In calGetTrace() output, a having step is abbreviated HVS.

Subquery Step (SQS)

Enterprise ColumnStore defines a subquery step to evaluate a subquery.

In calGetTrace() output, a subquery step is abbreviated SQS.

Tuple Aggregation Step (TAS)

Enterprise ColumnStore defines a tuple aggregation step to collect intermediate aggregation prior to the final aggregation and evaluation of the results.

In calGetTrace() output, a tuple aggregation step is abbreviated TAS.

Tuple aggregation steps are primarily evaluated by the ExeMgr process on the initiator/aggregator node. However, the PrimProc process on each node also plays a role, since the PrimProc process on each node provides the intermediate aggregation results to the ExeMgr process on the initiator/aggregator node.

Tuple Annexation Step (TNS)

Enterprise ColumnStore defines a tuple annexation step to perform the final aggregation and evaluation of the results.

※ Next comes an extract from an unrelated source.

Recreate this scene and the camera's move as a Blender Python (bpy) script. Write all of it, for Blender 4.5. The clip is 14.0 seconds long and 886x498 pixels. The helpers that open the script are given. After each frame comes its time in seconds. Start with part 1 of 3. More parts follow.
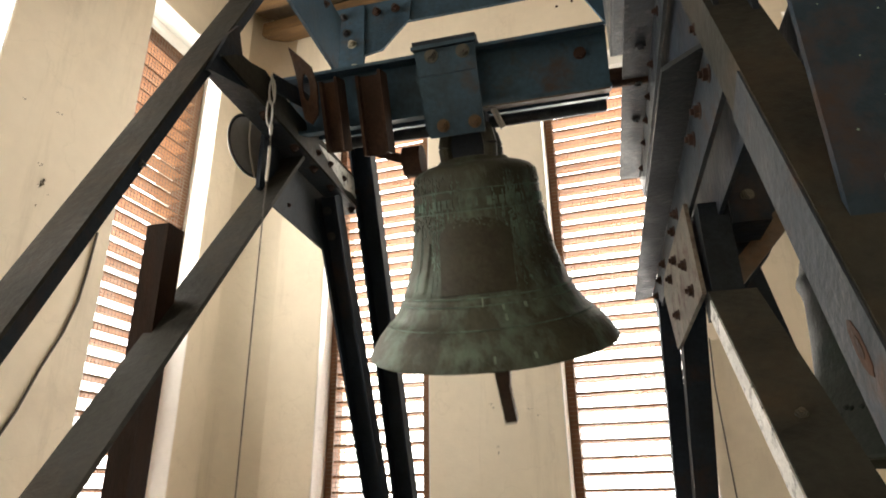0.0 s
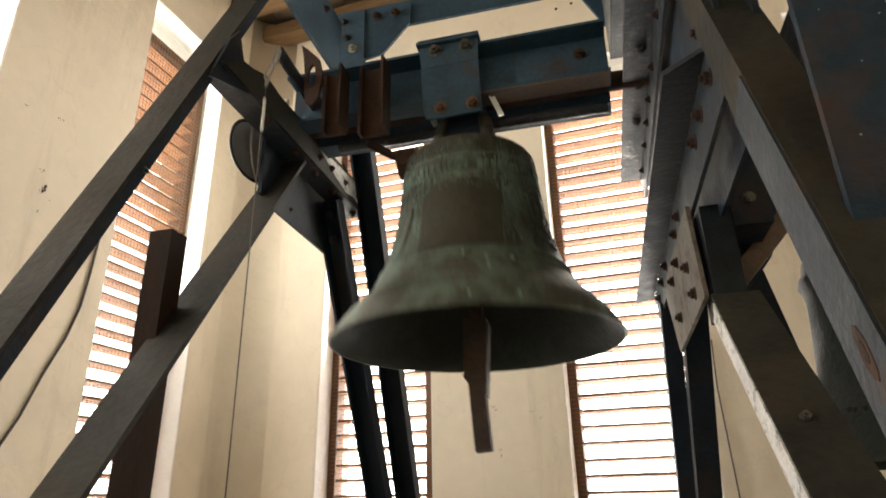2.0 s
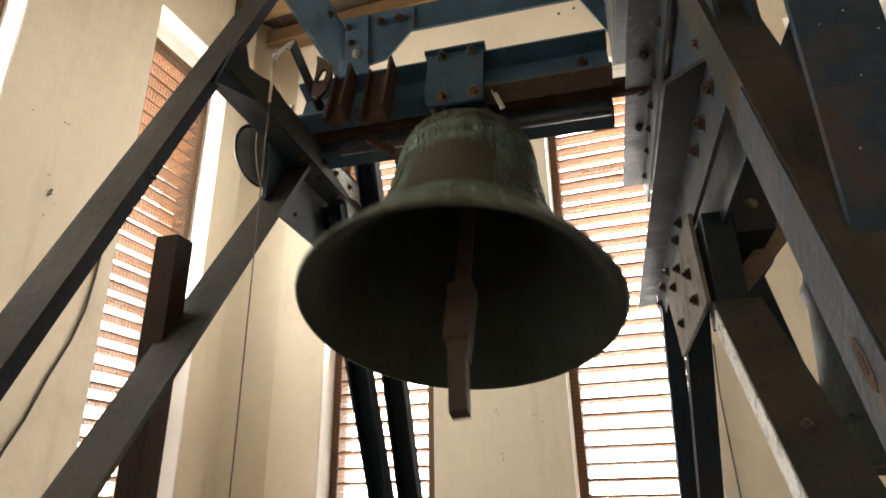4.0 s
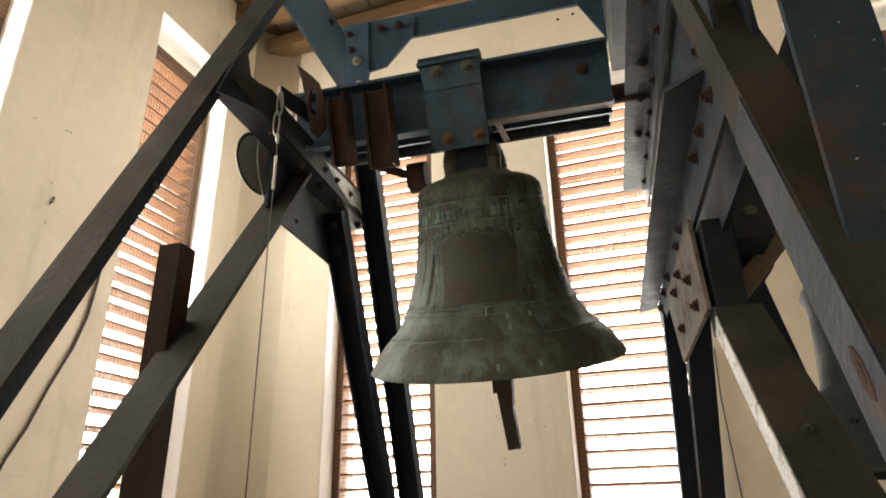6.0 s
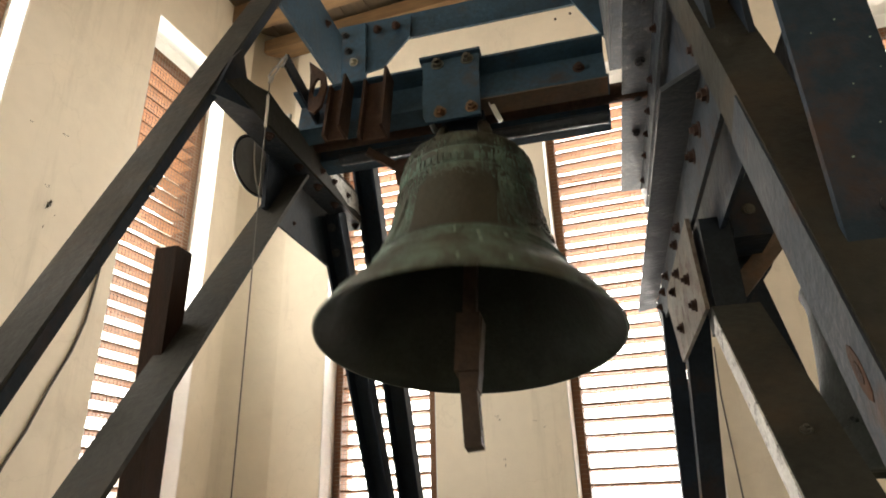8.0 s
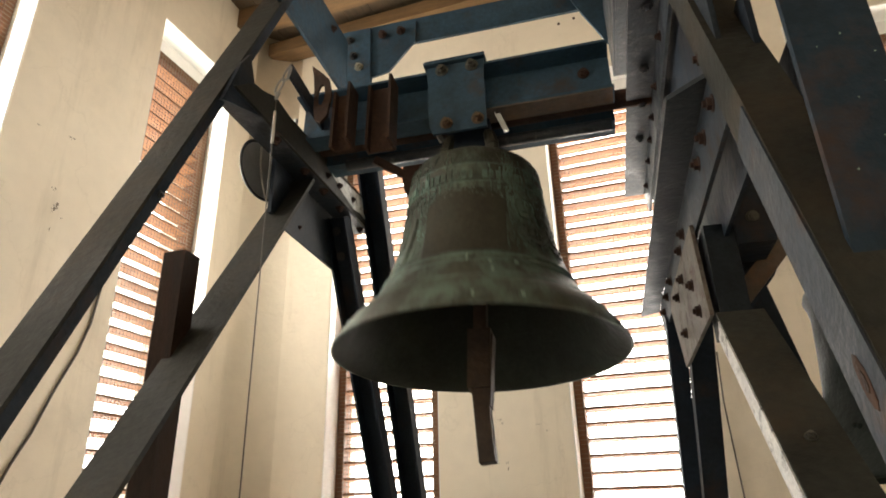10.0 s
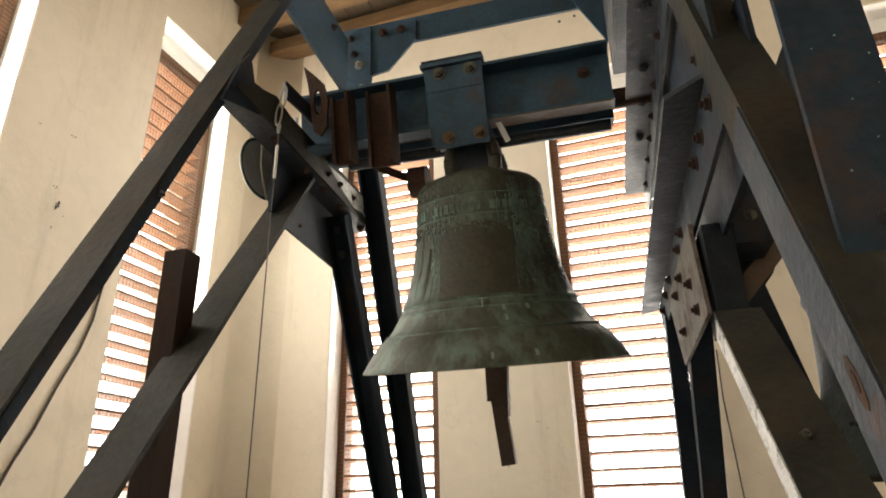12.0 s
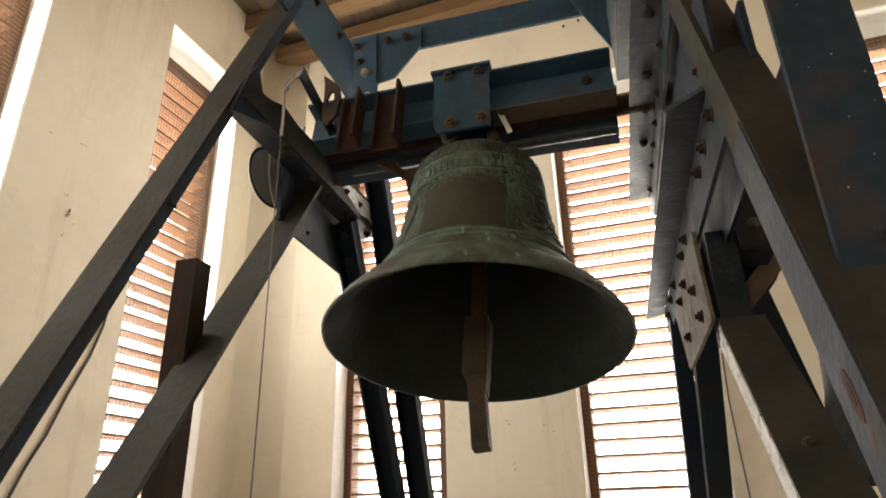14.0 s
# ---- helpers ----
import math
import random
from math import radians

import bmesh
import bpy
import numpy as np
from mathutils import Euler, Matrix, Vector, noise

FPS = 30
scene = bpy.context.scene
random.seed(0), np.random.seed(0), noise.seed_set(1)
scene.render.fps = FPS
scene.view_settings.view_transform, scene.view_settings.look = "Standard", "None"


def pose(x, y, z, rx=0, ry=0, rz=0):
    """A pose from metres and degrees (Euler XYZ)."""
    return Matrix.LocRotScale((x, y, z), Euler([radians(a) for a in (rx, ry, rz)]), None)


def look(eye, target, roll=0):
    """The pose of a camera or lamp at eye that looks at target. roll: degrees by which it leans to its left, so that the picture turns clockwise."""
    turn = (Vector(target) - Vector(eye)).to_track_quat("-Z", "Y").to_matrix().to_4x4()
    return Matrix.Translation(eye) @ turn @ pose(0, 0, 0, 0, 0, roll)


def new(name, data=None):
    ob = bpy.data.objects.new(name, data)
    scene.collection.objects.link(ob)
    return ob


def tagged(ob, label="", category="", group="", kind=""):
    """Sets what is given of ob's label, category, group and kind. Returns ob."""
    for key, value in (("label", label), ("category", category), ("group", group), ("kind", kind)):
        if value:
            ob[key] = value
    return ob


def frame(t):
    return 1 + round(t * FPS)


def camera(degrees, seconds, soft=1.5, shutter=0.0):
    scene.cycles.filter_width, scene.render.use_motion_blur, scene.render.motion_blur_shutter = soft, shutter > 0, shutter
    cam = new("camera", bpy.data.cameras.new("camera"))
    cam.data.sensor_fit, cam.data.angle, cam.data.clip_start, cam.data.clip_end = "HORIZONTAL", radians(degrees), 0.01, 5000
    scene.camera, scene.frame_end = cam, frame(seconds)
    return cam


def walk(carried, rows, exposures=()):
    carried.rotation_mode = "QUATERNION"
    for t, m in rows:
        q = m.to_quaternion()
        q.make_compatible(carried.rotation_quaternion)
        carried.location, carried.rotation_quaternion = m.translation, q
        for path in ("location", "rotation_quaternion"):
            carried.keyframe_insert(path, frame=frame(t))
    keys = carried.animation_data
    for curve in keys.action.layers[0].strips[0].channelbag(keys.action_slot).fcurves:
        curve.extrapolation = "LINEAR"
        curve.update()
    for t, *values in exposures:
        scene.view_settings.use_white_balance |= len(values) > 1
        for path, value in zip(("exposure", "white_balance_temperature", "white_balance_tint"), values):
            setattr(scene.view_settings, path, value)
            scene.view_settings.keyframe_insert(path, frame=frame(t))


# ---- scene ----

def aim(x, y, z, yaw, pitch, roll):
    """Camera pose from its place, the yaw to the left of +y, the pitch above level and the roll."""
    return Matrix.Translation((x, y, z)) @ Euler((0, 0, radians(yaw))).to_matrix().to_4x4() @ pose(0, 0, 0, 90 + pitch, 0, 0) @ pose(0, 0, 0, 0, 0, roll)


# seconds, x, y, z, yaw, pitch, roll
ROWS = [
    (0, 0.0, 0.0, 1.6, 18.33, 21.585, -0.858),
    (0.5, -0.0032, -0.0047, 1.603, 18.339, 21.523, -0.94),
    (1, -0.0033, -0.0045, 1.6062, 18.323, 21.678, -0.924),
    (1.5, -0.0041, -0.0055, 1.6052, 18.33, 21.835, -1.226),
    (2, -0.0036, -0.0065, 1.6044, 18.363, 21.766, -1.218),
    (2.5, -0.0023, -0.0063, 1.6055, 18.411, 21.704, -1.213),
    (3, -0.0039, -0.0114, 1.6059, 18.446, 21.69, -0.973),
    (5.5, -0.0012, -0.0333, 1.6138, 18.64, 22.376, -1.255),
    (6, -0.0017, -0.0348, 1.6135, 18.573, 22.341, -1.303),
    (6.5, 0.0013, -0.0312, 1.6147, 18.653, 22.285, -1.349),
    (7, 0.002, -0.0302, 1.6183, 18.703, 22.342, -1.523),
    (7.5, 0.0047, -0.027, 1.6167, 18.678, 22.454, -1.518),
    (8, 0.0038, -0.0273, 1.6168, 18.574, 22.393, -1.703),
    (10.5, -0.0042, -0.0517, 1.6202, 18.696, 22.627, -1.418),
    (11, -0.001, -0.054, 1.621, 18.62, 22.534, -1.694),
    (11.5, 0.0008, -0.0539, 1.6211, 18.654, 22.535, -1.731),
    (12, 0.005, -0.0531, 1.6205, 18.834, 22.342, -1.396),
    (12.5, 0.0072, -0.0584, 1.6249, 19.04, 22.262, -1.422),
    (13, 0.0092, -0.0672, 1.626, 19.143, 22.399, -1.267),
    (13.5, 0.0114, -0.0745, 1.6266, 19.26, 22.475, -1.41),
    (14, 0.0123, -0.0814, 1.6285, 19.363, 22.501, -1.494),
]

cam = camera(70.532, 14.0, soft=1.8, shutter=0.5)
walk(cam, [(r[0], aim(*r[1:])) for r in ROWS])

# ---- light ----
world = bpy.data.worlds.new("sky")
scene.world = world
world.use_nodes = True
wn, wl = world.node_tree.nodes, world.node_tree.links
sky = wn.new("ShaderNodeTexSky")
sky.sky_type = "NISHITA"
sky.sun_disc = False
sky.sun_elevation, sky.sun_rotation = radians(55), radians(150)
wl.new(sky.outputs[0], wn["Background"].inputs[0])
wn["Background"].inputs[1].default_value = 0.15
sun = new("sun", bpy.data.lights.new("sun", "SUN"))
sun.data.energy, sun.data.angle, sun.data.color = 3.0, radians(0.6), (1.0, 0.95, 0.87)
sun.rotation_euler = (radians(35), 0, radians(30))
scene.view_settings.exposure = 0.49
HAZE = 8.5       # brightness of the hazy distance
DAY = {"north": 12.5, "west": 24.0}     # watts of sky light through each window


# ---- materials ----
def mat(name, base, rough=0.6, metal=0.0, var=0.25, scale=6.0, tint=None, tint_amount=0.5, tint_scale=2.0, tint_at=0.5,
        bump=0.2, bump_scale=60.0, spec=0.32, stretch=(1, 1, 1), rough_var=0.15, per_object=0.0):
    """Procedural surface: base colour with fine and coarse variation, patches of a second colour (rust, patina, dirt) and bump."""
    m = bpy.data.materials.new(name)
    m.use_nodes = True
    n, l = m.node_tree.nodes, m.node_tree.links
    b = n["Principled BSDF"]
    co = n.new("ShaderNodeTexCoord")
    mp = n.new("ShaderNodeMapping")
    mp.inputs["Scale"].default_value = stretch
    l.new(co.outputs["Object"], mp.inputs[0])

    def tex(s, detail=6.0, r=0.6):
        t = n.new("ShaderNodeTexNoise")
        t.inputs["Scale"].default_value, t.inputs["Detail"].default_value, t.inputs["Roughness"].default_value = s, detail, r
        l.new(mp.outputs[0], t.inputs["Vector"])
        return t

    def mixed(fac, a, c, kind="MIX"):
        x = n.new("ShaderNodeMix")
        x.data_type, x.blend_type = "RGBA", kind
        for sock, v in ((x.inputs[0], fac), (x.inputs[6], a), (x.inputs[7], c)):
            if hasattr(v, "links"):
                l.new(v, sock)
            else:
                sock.default_value = v
        return x.outputs[2]

    def ramp(src, lo, hi, a=0.0, c=1.0):
        r = n.new("ShaderNodeMapRange")
        r.inputs[1].default_value, r.inputs[2].default_value, r.inputs[3].default_value, r.inputs[4].default_value = lo, hi, a, c
        l.new(src, r.inputs[0])
        return r.outputs[0]

    coarse, fine = tex(scale), tex(scale * 9)
    dark = tuple(c * (1 - var) for c in base) + (1,)
    light = tuple(min(1, c * (1 + var)) for c in base) + (1,)
    col = mixed(ramp(coarse.outputs[0], 0.3, 0.7), dark, light)
    grain = ramp(fine.outputs[0], 0.3, 0.7, 1 - var * 0.5, 1 + var * 0.5)
    gm = n.new("ShaderNodeMix")
    gm.data_type, gm.blend_type, gm.inputs[0].default_value = "RGBA", "MULTIPLY", 1.0
    l.new(col, gm.inputs[6])
    l.new(grain, gm.inputs[7])
    col = gm.outputs[2]
    if tint:
        patch = tex(tint_scale, 8.0, 0.7)
        col = mixed(ramp(patch.outputs[0], tint_at, tint_at + 0.16, 0.0, tint_amount), col, (*tint, 1))
    if per_object:
        info = n.new("ShaderNodeObjectInfo")
        mul = ramp(info.outputs["Random"], 0, 1, 1 - per_object, 1 + per_object)
        col = mixed(1.0, col, mul, "MULTIPLY")
    l.new(col, b.inputs["Base Color"])
    l.new(ramp(coarse.outputs[0], 0.3, 0.7, max(0.05, rough - rough_var), min(1, rough + rough_var)), b.inputs["Roughness"])
    b.inputs["Metallic"].default_value = metal
    b.inputs["Specular IOR Level"].default_value = spec
    if bump:
        bt = tex(bump_scale, 4.0)
        bn = n.new("ShaderNodeBump")
        bn.inputs["Strength"].default_value, bn.inputs["Distance"].default_value = bump, 0.01
        l.new(bt.outputs[0], bn.inputs["Height"])
        l.new(bn.outputs[0], b.inputs["Normal"])
    return m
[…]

In calGetTrace() output, a tuple annexation step is abbreviated TNS.

Tuple annexation steps are evaluated locally by the ExeMgr process on the initiator/aggregator node.

Enterprise ColumnStore 5 performs aggregation operations in memory. As a consequence, more complex aggregation operations require more memory in that version.

In Enterprise ColumnStore 6, disk-based aggregations can be enabled.

For additional information, see "Configure Disk-Based Aggregations".

Tuple Union Step (TUS)

Enterprise ColumnStore defines a tuple union step to perform a union of two subqueries.

In calGetTrace() output, a tuple union step is abbreviated TUS.

Tuple union steps are evaluated locally by the ExeMgr process on the initiator/aggregator node.

Tuple Constant Step (TCS)

Enterprise ColumnStore defines a tuple constant step to evaluate constant values.

In calGetTrace() output, a tuple constant step is abbreviated TCS.

Tuple constant steps are evaluated locally by the ExeMgr process on the initiator/aggregator node.

Window Function Step (WFS)

Enterprise ColumnStore defines a window function step to evaluate window functions.

In calGetTrace() output, a window function step is abbreviated WFS.

Window function steps are evaluated locally by the ExeMgr process on the initiator/aggregator node.